GVK Power reported a disappointing set of numbers, with a topline of Rs6.4bn (against our estimate of Rs7.3bn) primarily driven by extremely low PLFs at power plants and muted growth in traffic at airports.
The topline fell by 22% QoQ, mainly due to low PLFs at power plants. JP-2 and Gautami operated at PLFs of 27% and 26% respectively, due to non-availability of natural gas from the KG-D6 basin. The topline was also impacted by decline in traffic at Mumbai airport (-8% YoY passenger traffic; -4% YoY cargo). Bangalore airport too reported decline in traffic (-10% YoY passenger traffic; -0.3% YoY cargo). The only silver lining was 8% YoY growth in top-line at Jaipur-Kishengarh expressway, driven by 2% traffic growth.
The consolidated operating margins improved to 37.8% (+760bp YoY) which was primarily due to write-back of major maintenance expenditure on JP-2 and Gautami. In 1QFY13, the company had made provision of Rs320mn, for major maintenance to be carried out on JP-2 and Gautami power plants in FY13. However, the company has now postponed the same to FY14, and hence has reversed the expenditure booked earlier (Rs210mn in this quarter).
High interest expense (Rs1.76bn; +123% YoY) continued to keep the bottom-line under pressure. The company paid additional interest expense of Rs1.18bn, on the loan borrowed for increase in stakes in the two airports. PAT loss of Rs437mn was lower than our estimate (-Rs687mn), mainly due to reversal of the maintenance expenditure on the power plants.

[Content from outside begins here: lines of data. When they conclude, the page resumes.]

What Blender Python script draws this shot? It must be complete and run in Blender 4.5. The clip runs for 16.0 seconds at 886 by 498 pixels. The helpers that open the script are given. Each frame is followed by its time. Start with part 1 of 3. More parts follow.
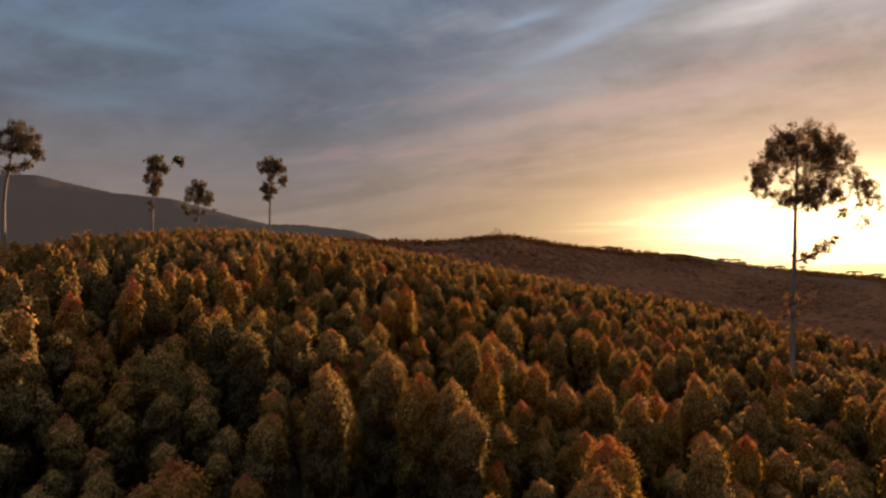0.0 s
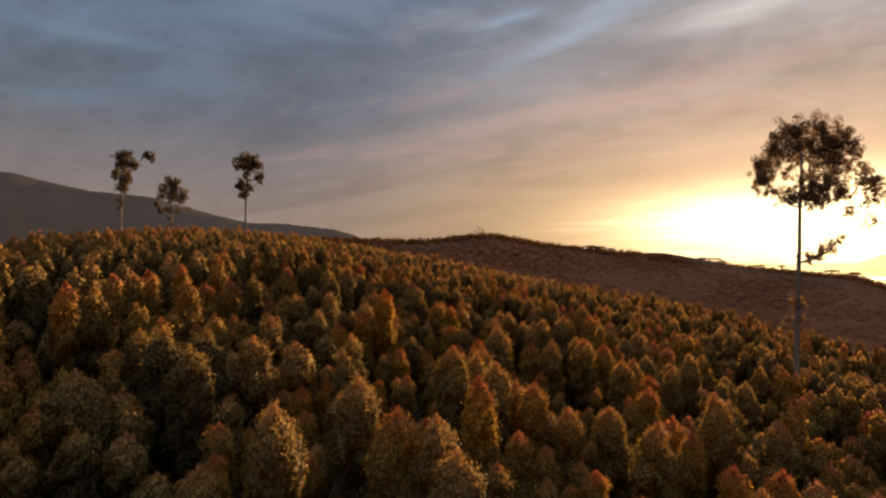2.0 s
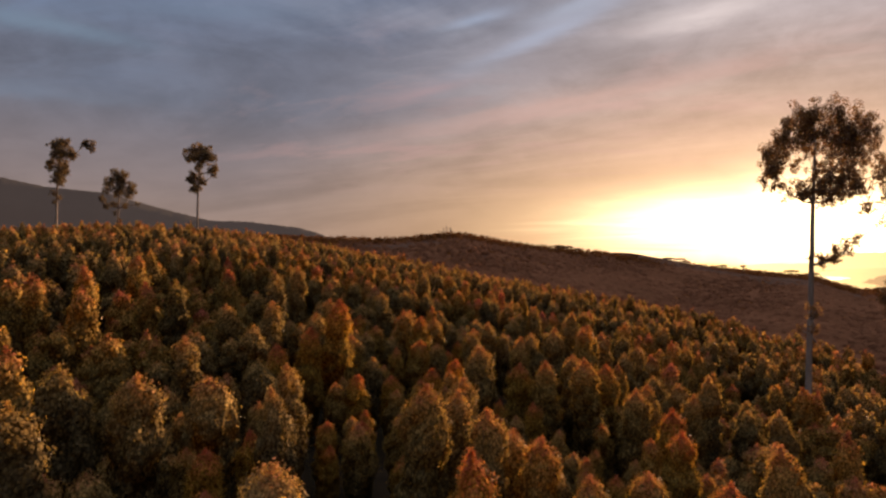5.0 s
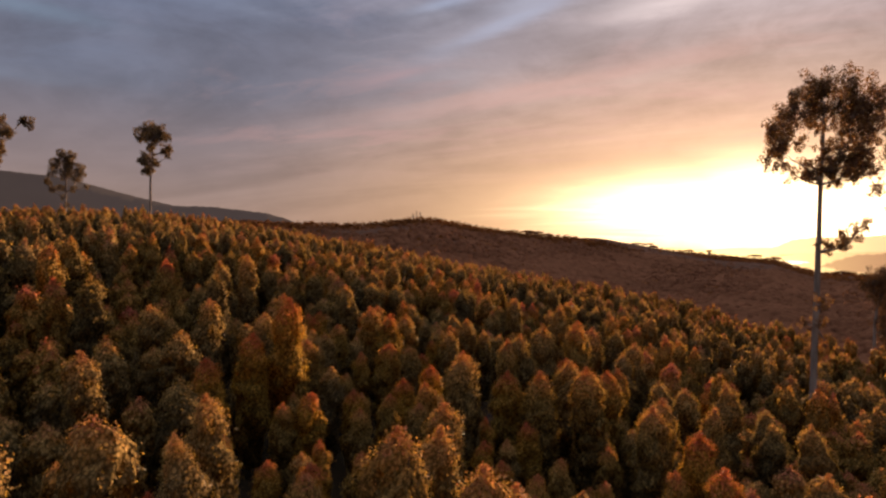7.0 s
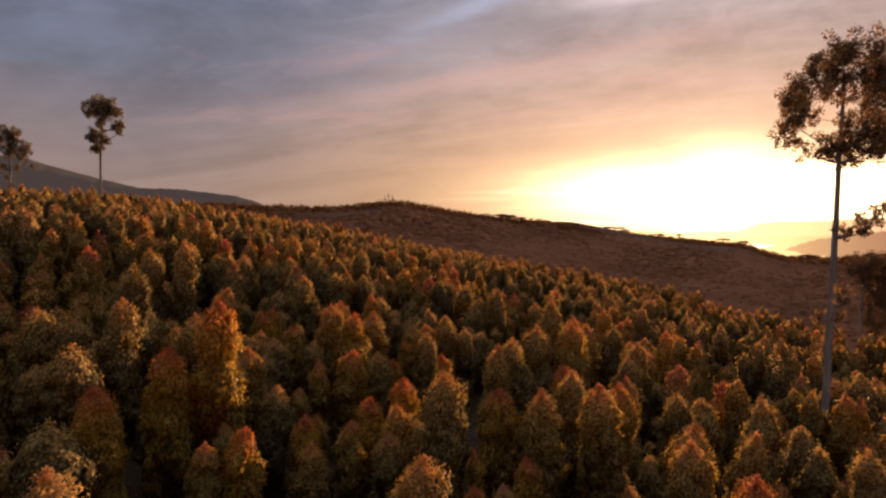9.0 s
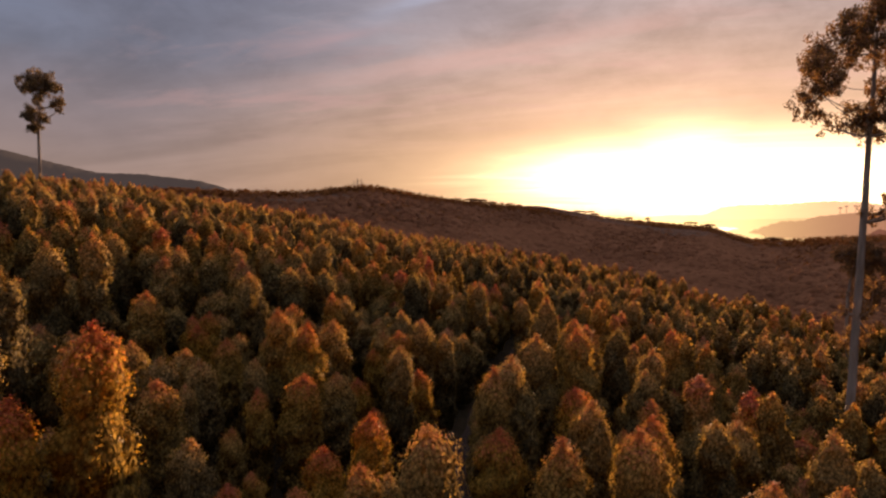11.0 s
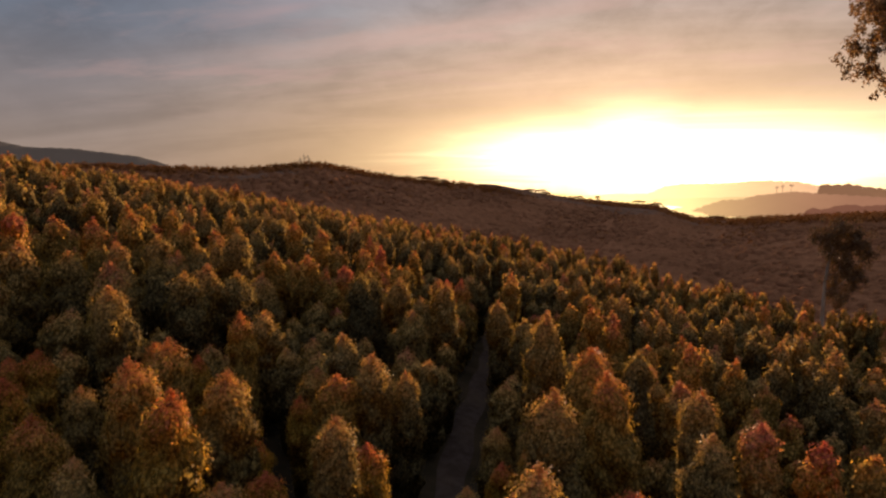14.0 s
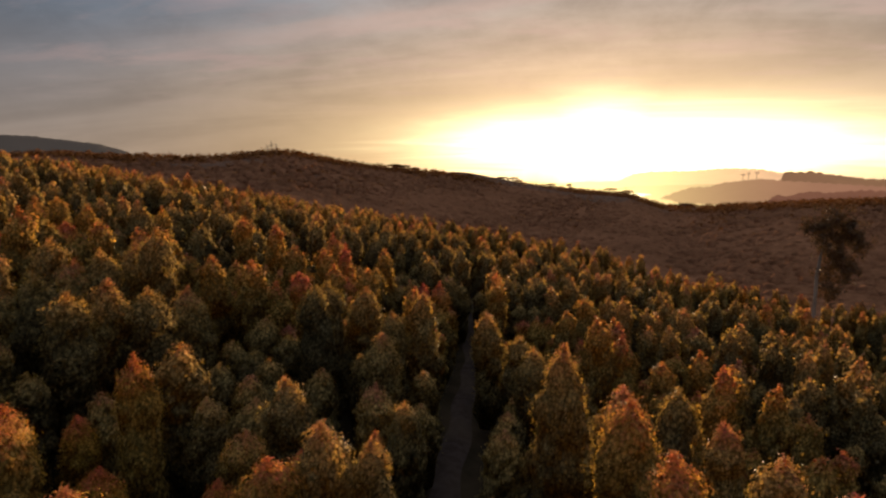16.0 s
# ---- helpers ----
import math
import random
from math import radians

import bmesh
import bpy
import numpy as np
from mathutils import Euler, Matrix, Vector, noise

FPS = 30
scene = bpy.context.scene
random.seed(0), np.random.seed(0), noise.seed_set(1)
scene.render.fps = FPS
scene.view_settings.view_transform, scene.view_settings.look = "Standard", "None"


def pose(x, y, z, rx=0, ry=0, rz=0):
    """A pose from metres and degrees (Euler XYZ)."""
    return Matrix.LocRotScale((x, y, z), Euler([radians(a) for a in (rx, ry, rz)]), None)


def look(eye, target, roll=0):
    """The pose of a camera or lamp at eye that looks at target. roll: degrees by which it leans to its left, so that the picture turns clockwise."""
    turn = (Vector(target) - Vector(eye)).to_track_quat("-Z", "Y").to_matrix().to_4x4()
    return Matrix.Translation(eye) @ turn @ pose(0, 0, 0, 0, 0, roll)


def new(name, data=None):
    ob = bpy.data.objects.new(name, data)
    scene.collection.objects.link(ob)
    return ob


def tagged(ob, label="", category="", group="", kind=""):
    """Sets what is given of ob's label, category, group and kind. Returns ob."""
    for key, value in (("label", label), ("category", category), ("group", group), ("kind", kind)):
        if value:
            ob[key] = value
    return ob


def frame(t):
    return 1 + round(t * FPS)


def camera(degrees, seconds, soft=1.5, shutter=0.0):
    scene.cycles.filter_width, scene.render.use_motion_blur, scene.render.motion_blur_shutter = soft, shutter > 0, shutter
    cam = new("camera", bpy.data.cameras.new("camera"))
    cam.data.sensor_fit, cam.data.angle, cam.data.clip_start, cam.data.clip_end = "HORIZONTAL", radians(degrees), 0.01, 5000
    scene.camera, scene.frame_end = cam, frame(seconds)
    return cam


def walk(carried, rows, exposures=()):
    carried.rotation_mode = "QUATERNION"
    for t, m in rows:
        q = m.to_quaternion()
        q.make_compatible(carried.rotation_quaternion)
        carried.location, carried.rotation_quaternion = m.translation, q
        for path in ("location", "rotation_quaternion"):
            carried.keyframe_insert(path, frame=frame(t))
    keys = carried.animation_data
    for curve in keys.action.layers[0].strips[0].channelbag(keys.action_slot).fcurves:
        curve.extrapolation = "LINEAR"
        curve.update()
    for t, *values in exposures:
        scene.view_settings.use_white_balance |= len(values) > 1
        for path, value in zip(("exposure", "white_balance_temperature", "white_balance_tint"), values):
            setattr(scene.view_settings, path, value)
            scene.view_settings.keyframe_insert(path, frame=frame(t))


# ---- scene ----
cam = camera(73.2, 16.0, soft=2.4)
PATH = [
    (0, (1.155, 1.959, 29.891), (1.149, 3.959, 29.906), 0.0),
    (0.5, (1.138, 3.113, 29.889), (1.15, 5.112, 29.904), -0.0),
    (1, (1.128, 4.386, 29.931), (1.157, 6.386, 29.945), 0.0),
    (1.5, (1.091, 5.739, 30.002), (1.133, 7.739, 30.015), 0.0),
    (2, (1.145, 7.164, 30.048), (1.197, 9.163, 30.06), -0.0),
    (2.5, (1.126, 8.613, 30.079), (1.194, 10.612, 30.091), 0.0),
    (3, (1.115, 10.101, 30.112), (1.2, 12.099, 30.124), 0.0),
    (3.5, (1.104, 11.627, 30.129), (1.208, 13.624, 30.14), 0.0),
    (4, (1.134, 13.163, 30.13), (1.255, 15.16, 30.141), 0.1),
    (6.5, (1.504, 21.486, 30.202), (1.742, 23.472, 30.187), 0.1),
    (7, (1.611, 23.161, 30.241), (1.874, 25.143, 30.202), 0.1),
    (7.5, (1.776, 24.856, 30.231), (2.062, 26.835, 30.178), 0.2),
    (8, (1.937, 26.55, 30.248), (2.246, 28.525, 30.181), 0.2),
    (8.5, (2.132, 28.238, 30.232), (2.464, 30.209, 30.152), 0.2),
    (9, (2.352, 29.983, 30.23), (2.706, 31.949, 30.136), 0.2),
    (11.5, (3.664, 39.076, 30.19), (4.142, 41.012, 30.032), 0.0),
    (12, (4.009, 40.941, 30.211), (4.514, 42.869, 30.04), 0.1),
    (12.5, (4.346, 42.808, 30.224), (4.878, 44.727, 30.042), 0.1),
    (13, (4.722, 44.645, 30.229), (5.281, 46.555, 30.035), 0.1),
    (13.5, (5.115, 46.431, 30.226), (5.699, 48.332, 30.02), 0.2),
    (14, (5.528, 48.2, 30.239), (6.137, 50.093, 30.021), 0.2),
    (14.5, (6.028, 49.934, 30.239), (6.657, 51.819, 30.011), 0.2),
    (15, (6.532, 51.68, 30.225), (7.183, 53.556, 29.989), 0.1),
    (15.5, (7.01, 53.497, 30.204), (7.683, 55.364, 29.957), 0.2),
    (16, (7.539, 55.22, 30.207), (8.235, 57.077, 29.95), 0.1),
]
walk(cam, [(t, look(e, g, r)) for t, e, g, r in PATH],
     [(0, 0.12, 6550, 12), (3, 0.15, 6600, 14), (7, 0.26, 6780, 26), (11, 0.30, 6800, 26), (14, 0.22, 6550, 14), (16, 0.16, 6330, 7)])

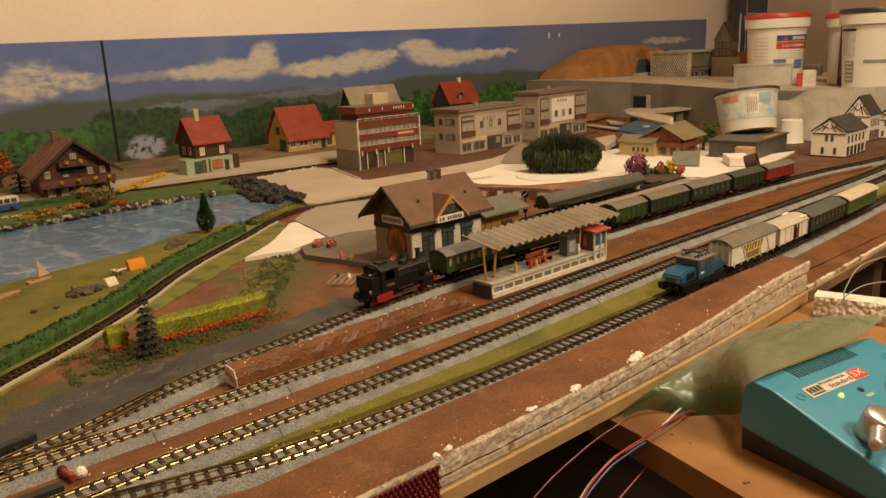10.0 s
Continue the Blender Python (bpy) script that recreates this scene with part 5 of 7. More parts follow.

GVK was able to report 90% PAF (Plant Availability Factor) at Gautami Power plant, as it can run on alternate fuel (High speed diesel). As per the PPA, if the plant is available for production, the SEB will have to pay fixed charges commensurate to the PAF, and the variable charges would be paid according to the PLF. The company plans to tweak the configuration of JP-2 also, so as to enable it to run on high speed diesel, and claim higher fixed charges for that plant too. In our opinion, this is a positive development as these higher fixed charges will be able to reduce the losses (marginally) at the two power plants. For being profitable however, the plants will still have to operate at higher PLFs.
Execution on the three energy projects (330MW ALaknanda HEP, 540MW Goindwal Sahib TPP and 2mtpa Tokisud coal mine) is on track and the company expects all three to be commissioned in 1QFY13. Work on the two road projects (Deoli-Kota and Bagodara-Vasad) is also on track, while Shivpuri-Dewas road project is awaiting financial closure.
We have made significant revisions to our FY13 & FY14 estimates on the back of the postponement of major maintenance expenditure and muted traffic growth at the airports. We have also incorporated 151% tariff hike in aero charges at the Mumbai airport in FY14, assuming that the same will be approved by AERA. We maintain NEUTRAL rating on the stock, with the price target of Rs12.